→ **Aim of the task**
Return the data exactly, with all pictures removed.

→ **Supplied data**
----------

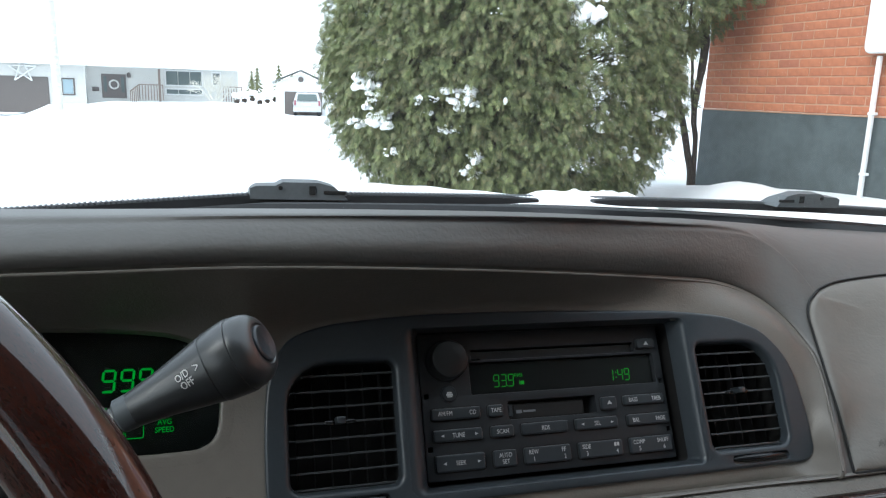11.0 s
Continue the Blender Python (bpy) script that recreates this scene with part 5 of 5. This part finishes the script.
def suv():
    m = pose(STAND.x, STAND.y, 0, 0, 0, -7.2) @ pose(0, 51, 0)
    c = thing("parked_suv", m @ pose(0, 0, STAND.z + 51 * math.tan(radians(-2.2))), "silver SUV parked before the garage, seen from behind", "car")
    w = 0.92
    prof = [(0.0, -w, 0.35), (0.0, -w, 0.95), (0.15, -w * 0.98, 1.02), (0.45, -w * 0.80, 1.55), (0.75, -w * 0.74, 1.62)]
    rows = []
    for k in (-1, 1):
        rows.append([Vector((k * abs(b), a, z)) for a, b, z in prof] + [Vector((k * w * 0.74, 3.0, 1.6)), Vector((k * w * 0.95, 3.6, 1.0)), Vector((k * w, 4.6, 0.85)), Vector((k * w, 4.6, 0.35))])
    bm = loft(rows)
    for r in (0, 1):
        n = len(rows[0])
        bm.verts.ensure_lookup_table()
        bm.faces.new([bm.verts[r * n + i] for i in range(n)])
    part("body", bm, SUV, c, angle=20)
    part("rear_window", loft([[Vector((-0.68, 0.14, 1.06)), Vector((0.68, 0.14, 1.06))], [Vector((-0.60, 0.41, 1.50)), Vector((0.60, 0.41, 1.50))]]), PANE, c).location = (0, -0.03, 0)
    part("bumper", box((1.84, 0.2, 0.28), (0, -0.02, 0.48), 0.06), SUV, c)
    part("plate_panel", box((0.45, 0.03, 0.14), (0, -0.02, 0.82), 0.01), WHITEP, c)
    for s in (-1, 1):
        part("tail_light", box((0.13, 0.06, 0.34), (s * 0.80, -0.01, 0.92), 0.02), PURPLE, c, "red tail light")
        for y in (0.75, 3.6):
            t = part("wheel", lathe([(0, -0.11), (0.30, -0.11), (0.34, -0.08), (0.34, 0.08), (0.30, 0.11), (0, 0.11)], 20), RUBBER, c)
            t.matrix_basis = pose(s * 0.80, y, 0.34, 0, 90, 0)
    return c


def utility_pole():
    p = at(-9.72, 0, 30)
    u = thing("utility_pole", Matrix.Translation((p.x, p.y, 0)), "pale wooden utility pole", "pole")
    part("shaft", tube([(0.06, 0, -0.6), (0.0, 0, 4.0), (-0.05, 0, 9.0)], [0.15, 0.14, 0.11], 12), POLEW, u)
    part("band", tube([(0.03, 0, 2.6), (0.03, 0, 2.66)], 0.155, 12), WHITEP, u)
    return u


def bare_shrub():
    p = at(0.55, 0, 50)
    t = thing("bare_shrub", Matrix.Translation((p.x, p.y, -0.4)), "leafless shrub with snow along its branches", "shrub")
    rng = random.Random(21)

    def grow(bm, a, d, ln, r, n):
        b = a + d * ln
        m = a.lerp(b, 0.5) + Vector((rng.uniform(-.1, .1), 0, rng.uniform(-.05, .1))) * ln
        tube([a, m, b], [r, r * 0.8, r * 0.55], 5, bm)
        if n:
            for _ in range(3):
                grow(bm, a.lerp(b, rng.uniform(0.5, 1)), (d + Vector((rng.uniform(-.9, .9), rng.uniform(-.5, .5), rng.uniform(-.5, .35)))).normalized(), ln * rng.uniform(0.55, 0.8), r * 0.6, n - 1)
    bm = bmesh.new()
    for k in range(6):
        grow(bm, Vector((rng.uniform(-.2, .2), 0, 0)), Vector((rng.uniform(-.8, .8), 0.1, 1)).normalized(), 1.15, 0.042, 4)
    part("branches", bm, POLEW, t)
    return t


def far_conifer(az, el, d, tall):
    p = at(az, el, d)
    t = thing("far_conifer", Matrix.Translation((p.x, p.y, p.z - tall)), "dark spruce in the distance behind the houses", "tree", group="far conifers")
    part("trunk", tube([(0, 0, 0), (0, 0, tall * 0.9)], [0.18, 0.05], 7), BARK, t)
    bm = bmesh.new()
    rng = random.Random(int(az * 10))
    n = 11
    for k in range(n):
        z = tall * (0.12 + 0.86 * k / n)
        r = tall * 0.19 * (1 - k / n) + 0.15
        for j in range(9):
            a = 2 * math.pi * (j + rng.random()) / 9
            q = r * rng.uniform(0.6, 1.15)
            s = Vector((-math.sin(a), math.cos(a), 0)) * r * 0.25
            o = Vector((math.cos(a) * q, math.sin(a) * q, z - q * 0.35))
            c = Vector((0, 0, z + tall * 0.05))
            bm.faces.new([bm.verts.new(v) for v in (c, o + s, o - Vector((0, 0, 0.2)), o - s)])
    part("crown", bm, LEAF, t, smooth=False)
    return t


def snowy_hedge():
    p = at(4.3, -1.3, 58)
    t = thing("snowy_hedge", Matrix.Translation(p), "low dark hedge under caps of snow", "hedge")
    bm, bs = bmesh.new(), bmesh.new()
    for i in range(9):
        lump(bm, (-2.2 + i * 0.55, 0, 0.12 + 0.1 * (i % 3)), 0.20, i, (1, 1, 0.8))
        lump(bs, (-2.2 + i * 0.55, -0.1, 0.55 + 0.12 * (i % 3)), 0.40, i + 20, (1, 1, 0.6))
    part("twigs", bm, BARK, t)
    part("snow_caps", bs, SNOW, t)
    return t


bush, bush_front = cedar_bush()
bush_snow(bush_front)
stem_tree()
board_on_post()
bungalow()
small_garage()
suv()
utility_pole()
bare_shrub()
snowy_hedge()
for az, el, d, tall in ((5.15, 1.75, 120, 7), (3.6, 1.5, 120, 6.5), (3.2, 1.2, 130, 5), (6.1, 1.1, 125, 4)):
    far_conifer(az, el, d, tall)
house_wall()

----------

→ **Result of the exercise**
11.0 s
Continue the Blender Python (bpy) script that recreates this scene with part 5 of 5. This part finishes the script.
def suv():
    m = pose(STAND.x, STAND.y, 0, 0, 0, -7.2) @ pose(0, 51, 0)
    c = thing("parked_suv", m @ pose(0, 0, STAND.z + 51 * math.tan(radians(-2.2))), "silver SUV parked before the garage, seen from behind", "car")
    w = 0.92
    prof = [(0.0, -w, 0.35), (0.0, -w, 0.95), (0.15, -w * 0.98, 1.02), (0.45, -w * 0.80, 1.55), (0.75, -w * 0.74, 1.62)]
    rows = []
    for k in (-1, 1):
        rows.append([Vector((k * abs(b), a, z)) for a, b, z in prof] + [Vector((k * w * 0.74, 3.0, 1.6)), Vector((k * w * 0.95, 3.6, 1.0)), Vector((k * w, 4.6, 0.85)), Vector((k * w, 4.6, 0.35))])
    bm = loft(rows)
    for r in (0, 1):
        n = len(rows[0])
        bm.verts.ensure_lookup_table()
        bm.faces.new([bm.verts[r * n + i] for i in range(n)])
    part("body", bm, SUV, c, angle=20)
    part("rear_window", loft([[Vector((-0.68, 0.14, 1.06)), Vector((0.68, 0.14, 1.06))], [Vector((-0.60, 0.41, 1.50)), Vector((0.60, 0.41, 1.50))]]), PANE, c).location = (0, -0.03, 0)
    part("bumper", box((1.84, 0.2, 0.28), (0, -0.02, 0.48), 0.06), SUV, c)
    part("plate_panel", box((0.45, 0.03, 0.14), (0, -0.02, 0.82), 0.01), WHITEP, c)
    for s in (-1, 1):
        part("tail_light", box((0.13, 0.06, 0.34), (s * 0.80, -0.01, 0.92), 0.02), PURPLE, c, "red tail light")
        for y in (0.75, 3.6):
            t = part("wheel", lathe([(0, -0.11), (0.30, -0.11), (0.34, -0.08), (0.34, 0.08), (0.30, 0.11), (0, 0.11)], 20), RUBBER, c)
            t.matrix_basis = pose(s * 0.80, y, 0.34, 0, 90, 0)
    return c


def utility_pole():
    p = at(-9.72, 0, 30)
    u = thing("utility_pole", Matrix.Translation((p.x, p.y, 0)), "pale wooden utility pole", "pole")
    part("shaft", tube([(0.06, 0, -0.6), (0.0, 0, 4.0), (-0.05, 0, 9.0)], [0.15, 0.14, 0.11], 12), POLEW, u)
    part("band", tube([(0.03, 0, 2.6), (0.03, 0, 2.66)], 0.155, 12), WHITEP, u)
    return u


def bare_shrub():
    p = at(0.55, 0, 50)
    t = thing("bare_shrub", Matrix.Translation((p.x, p.y, -0.4)), "leafless shrub with snow along its branches", "shrub")
    rng = random.Random(21)

    def grow(bm, a, d, ln, r, n):
        b = a + d * ln
        m = a.lerp(b, 0.5) + Vector((rng.uniform(-.1, .1), 0, rng.uniform(-.05, .1))) * ln
        tube([a, m, b], [r, r * 0.8, r * 0.55], 5, bm)
        if n:
            for _ in range(3):
                grow(bm, a.lerp(b, rng.uniform(0.5, 1)), (d + Vector((rng.uniform(-.9, .9), rng.uniform(-.5, .5), rng.uniform(-.5, .35)))).normalized(), ln * rng.uniform(0.55, 0.8), r * 0.6, n - 1)
    bm = bmesh.new()
    for k in range(6):
        grow(bm, Vector((rng.uniform(-.2, .2), 0, 0)), Vector((rng.uniform(-.8, .8), 0.1, 1)).normalized(), 1.15, 0.042, 4)
    part("branches", bm, POLEW, t)
    return t


def far_conifer(az, el, d, tall):
    p = at(az, el, d)
    t = thing("far_conifer", Matrix.Translation((p.x, p.y, p.z - tall)), "dark spruce in the distance behind the houses", "tree", group="far conifers")
    part("trunk", tube([(0, 0, 0), (0, 0, tall * 0.9)], [0.18, 0.05], 7), BARK, t)
    bm = bmesh.new()
    rng = random.Random(int(az * 10))
    n = 11
    for k in range(n):
        z = tall * (0.12 + 0.86 * k / n)
        r = tall * 0.19 * (1 - k / n) + 0.15
        for j in range(9):
            a = 2 * math.pi * (j + rng.random()) / 9
            q = r * rng.uniform(0.6, 1.15)
            s = Vector((-math.sin(a), math.cos(a), 0)) * r * 0.25
            o = Vector((math.cos(a) * q, math.sin(a) * q, z - q * 0.35))
            c = Vector((0, 0, z + tall * 0.05))
            bm.faces.new([bm.verts.new(v) for v in (c, o + s, o - Vector((0, 0, 0.2)), o - s)])
    part("crown", bm, LEAF, t, smooth=False)
    return t


def snowy_hedge():
    p = at(4.3, -1.3, 58)
    t = thing("snowy_hedge", Matrix.Translation(p), "low dark hedge under caps of snow", "hedge")
    bm, bs = bmesh.new(), bmesh.new()
    for i in range(9):
        lump(bm, (-2.2 + i * 0.55, 0, 0.12 + 0.1 * (i % 3)), 0.20, i, (1, 1, 0.8))
        lump(bs, (-2.2 + i * 0.55, -0.1, 0.55 + 0.12 * (i % 3)), 0.40, i + 20, (1, 1, 0.6))
    part("twigs", bm, BARK, t)
    part("snow_caps", bs, SNOW, t)
    return t


bush, bush_front = cedar_bush()
bush_snow(bush_front)
stem_tree()
board_on_post()
bungalow()
small_garage()
suv()
utility_pole()
bare_shrub()
snowy_hedge()
for az, el, d, tall in ((5.15, 1.75, 120, 7), (3.6, 1.5, 120, 6.5), (3.2, 1.2, 130, 5), (6.1, 1.1, 125, 4)):
    far_conifer(az, el, d, tall)
house_wall()